Description
The TextArea code invokes tree_sitter.Parser.parse
with a callback function
as its first argument. Queries on the resulting tree_sitter.Tree do not support
predicates (#egq, #not-eq, etc.), which is an important feature of queries (it
is used by several of Textual's query definitions (SCM files)). In practice,
"not supported" means that too many query expressions produce matches:
-
The intention of the query definition wirter is obviously not met.
-
Syntax highlighting is not as rich or nuanced as it should be.
-
Unwanted captures are generated, which will have some impact on performance.
-
Users of Textual are limited when it comes to creating custom SCM files.
It is fairly easy to change the code so that tree_sitter.Parser.parse
is invoked
with the full text of the TextArea as the first argument, in which case query
definitions are then fully supported. I have tried this on my local
textarea-speedup-2 branch - as used for #5645. There is no obvious detrimental
impact on performance and the code is simpler, but...

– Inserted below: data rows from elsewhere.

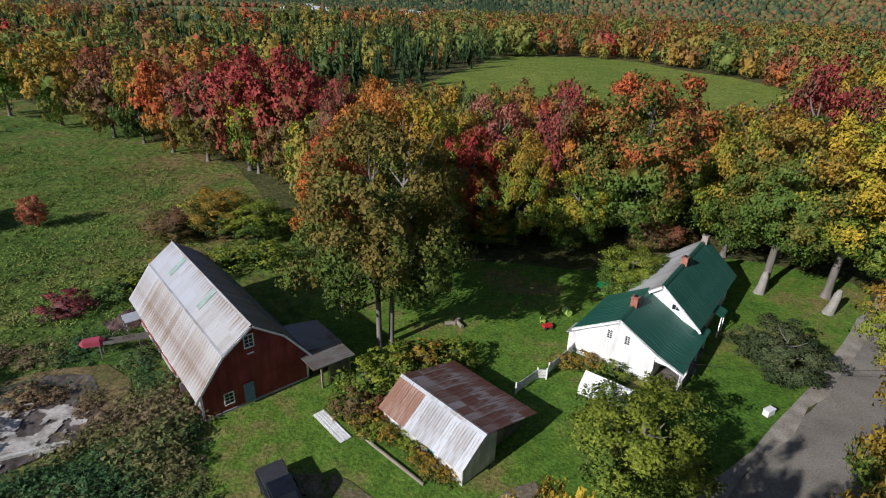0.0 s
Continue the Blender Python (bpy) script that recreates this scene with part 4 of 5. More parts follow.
def box(x0, x1, y0, y1, z0, z1, bevel=0.0):
    bm = prism([(x0, z0), (x1, z0), (x1, z1), (x0, z1)], y0, y1)
    if bevel:
        bmesh.ops.bevel(bm, geom=bm.edges[:], offset=bevel, segments=1, affect="EDGES")
    return bm


def join(*bms):
    out = bms[0]
    for b in bms[1:]:
        me = bpy.data.meshes.new("tmp")
        b.to_mesh(me)
        b.free()
        out.from_mesh(me)
        bpy.data.meshes.remove(me)
    return out


def slope_profile(p, q, t):
    d = Vector((q[0] - p[0], q[1] - p[1])).normalized()
    n = Vector((-d.y, d.x))
    n = -n if n.y < 0 else n
    return [p, q, (q[0] + n.x * t, q[1] + n.y * t), (p[0] + n.x * t, p[1] + n.y * t)], n


def roof_slope(parent, name, p, q, y0, y1, width, mat, worn=None, worn_to=0.0, rows=1, deck=GREYWOOD, label="", piece="sheet"):
    """A roof slope from the eave p to the ridge q (x, z): a board deck under separate sheets of tin, each lapped over the next."""
    prof, n = slope_profile(p, q, 0.05)
    deck_ob = part(name, prism(prof, y0 + 0.06, y1 - 0.06), deck, parent, label)
    count = max(1, round((y1 - y0) / width))
    w = (y1 - y0) / count
    rng = random.Random(int(abs(p[0] * 100)) + count)
    for r in range(rows):
        a = (p[0] + (q[0] - p[0]) * r / rows, p[1] + (q[1] - p[1]) * r / rows)
        b = (p[0] + (q[0] - p[0]) * (r + 1.03) / rows, p[1] + (q[1] - p[1]) * (r + 1.03) / rows)
        if r == rows - 1:
            b = q
        a = (a[0] + n.x * (0.055 + 0.004 * (rows - r)), a[1] + n.y * (0.055 + 0.004 * (rows - r)))
        b = (b[0] + n.x * 0.055, b[1] + n.y * 0.055)
        pr, _ = slope_profile(a, b, 0.018)
        bm = prism(pr, 0, w * 0.985)
        rib, _ = slope_profile((a[0] + n.x * 0.016, a[1] + n.y * 0.016), (b[0] + n.x * 0.016, b[1] + n.y * 0.016), 0.012)
        bm = join(bm, prism(rib, 0.0, 0.05), prism(rib, w * 0.5, w * 0.5 + 0.04))
        me = bpy.data.meshes.new(piece)
        bm.to_mesh(me)
        bm.free()
        me.materials.append(mat)
        for i in range(count):
            ob = new(piece, me)
            ob.parent = deck_ob
            lift = rng.uniform(0, 0.012)
            ob.location = (n.x * lift, y0 + i * w, n.y * lift)
            if worn and i * w < worn_to * (y1 - y0) + rng.uniform(-0.8, 0.8):
                ob.material_slots[0].link = "OBJECT"
                ob.material_slots[0].material = worn
    return deck_ob


def window(parent, face, u, z, w, h, at, panes=(2, 2), frame_mat=None, name="window"):
    """A window on the wall face 'front' (y = at, looking along -y), 'left' (x = at, looking along -x) or 'right': frame, bars, panes."""
    sgn = {"front": -1, "left": -1, "right": 1}[face]

    def bar(u0, u1, z0, z1, d0, d1):
        d0, d1 = at + sgn * d0, at + sgn * d1
        lo, hi = min(d0, d1), max(d0, d1)
        return box(u0, u1, lo, hi, z0, z1) if face == "front" else box(lo, hi, u0, u1, z0, z1)
    f = 0.09
    bms = [bar(u - w / 2 - f, u - w / 2, z - h / 2 - f, z + h / 2 + f, 0.004, 0.05), bar(u + w / 2, u + w / 2 + f, z - h / 2 - f, z + h / 2 + f, 0.004, 0.05),
           bar(u - w / 2, u + w / 2, z + h / 2, z + h / 2 + f, 0.004, 0.05), bar(u - w / 2 - 0.04, u + w / 2 + 0.04, z - h / 2 - f, z - h / 2, 0.004, 0.08)]
    for i in range(1, panes[0]):
        c = u - w / 2 + w * i / panes[0]
        bms.append(bar(c - 0.02, c + 0.02, z - h / 2, z + h / 2, 0.02, 0.04))
    for i in range(1, panes[1]):
        c = z - h / 2 + h * i / panes[1]
        bms.append(bar(u - w / 2, u + w / 2, c - 0.02, c + 0.02, 0.02, 0.04))
    win = part(name, join(*bms), frame_mat or TRIM, parent)
    for i in range(panes[0]):
        for j in range(panes[1]):
            a, b = u - w / 2 + w * i / panes[0], u - w / 2 + w * (i + 1) / panes[0]
            c, d = z - h / 2 + h * j / panes[1], z - h / 2 + h * (j + 1) / panes[1]
            part("pane", bar(a, b, c, d, 0.004, 0.018), GLASS, win)
    return win


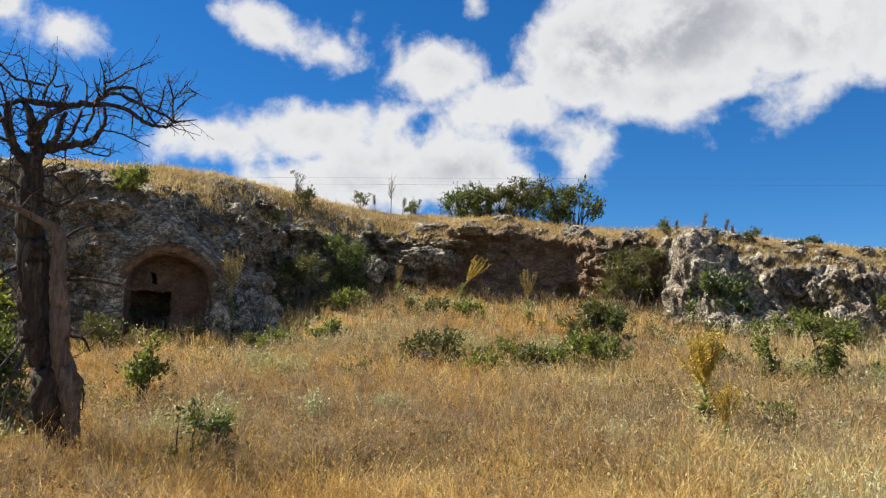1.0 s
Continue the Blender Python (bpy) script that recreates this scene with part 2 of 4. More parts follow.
BARK = bark_material("dead_bark", (0.018, 0.014, 0.011), (0.055, 0.042, 0.033), (0.17, 0.135, 0.105))
BARE_WOOD = bark_material("barkless_wood", (0.06, 0.04, 0.03), (0.17, 0.12, 0.09), (0.3, 0.23, 0.18))
CABLE, _t = material("cable_metal")
finish(_t, (0.12, 0.12, 0.13, 1), 0.6)

# The hill in polar form round the camera's standing place: azimuth (clockwise from +y, degrees), radius of the
# cliff's foot, height of foot, of the cliff's lip and of the brow behind it.
HILL_AZ = (-180, -120, -60, -34, -23, -16, -12, -9, -3.5, 1, 5, 9, 13, 17, 22, 26, 32, 36.5, 40.5, 46.5, 49.5, 51.5, 53, 57, 75, 120, 180)
FOOT_R = (20, 20, 22, 19.3, 17.8, 17.2, 18.3, 19.6, 20.8, 21.5, 21.5, 21.5, 21.3, 21, 19.5, 19.6, 20, 20.6, 21.2, 21.6, 22.9, 23.9, 24.7, 26, 26, 24, 20)
FOOT_Z = (-.6, 0, 1.5, 1.8, 1.96, 2.13, 2.38, 2.55, 3.3, 3.5, 3.45, 3.23, 3.1, 3.02, 2.62, 2.46, 2.28, 2.04, 1.8, 1.56, 1.55, 1.55, 1.55, 1.5, 1.2, 0, -.6)
LIP_Z = (-.6, .3, 5.6, 5.95, 5.76, 5.2, 5.15, 5.06, 5.05, 4.95, 5.33, 5.38, 5.05, 4.8, 4.62, 4.2, 3.6, 3.5, 3.8, 3.85, 3.72, 3.4, 2.6, 1.55, 1.2, 0, -.6)
BROW_Z = (-.6, .5, 5.7, 6.2, 6.3, 6.24, 6.45, 6.5, 6.22, 6.07, 5.95, 6.0, 5.63, 5.36, 5.1, 4.82, 4.47, 4.2, 4.17, 4.12, 4.05, 3.7, 2.7, 1.6, 1.2, 0, -.6)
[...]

Py-tree-sitter 0.23.2 has a bug in its processing of the #any-of predicate. For
Textual's Python SCM file and the Monokai theme, this produces rather unpleasant
results. Some re-working of the SCM file could work around this. Other SCM
files might also need changes.
Py-tree-sitter 0.24.0 has a fix for the bug, which appears to work, based on a
quick trial. (Py-tree-sitter does not have tests coverage of #any-of.) But
0.24.0 drops support for Python 3.9!
The best way forward does not seem obvious to me, but I am willing to do the
work based on what you think is the correct approach.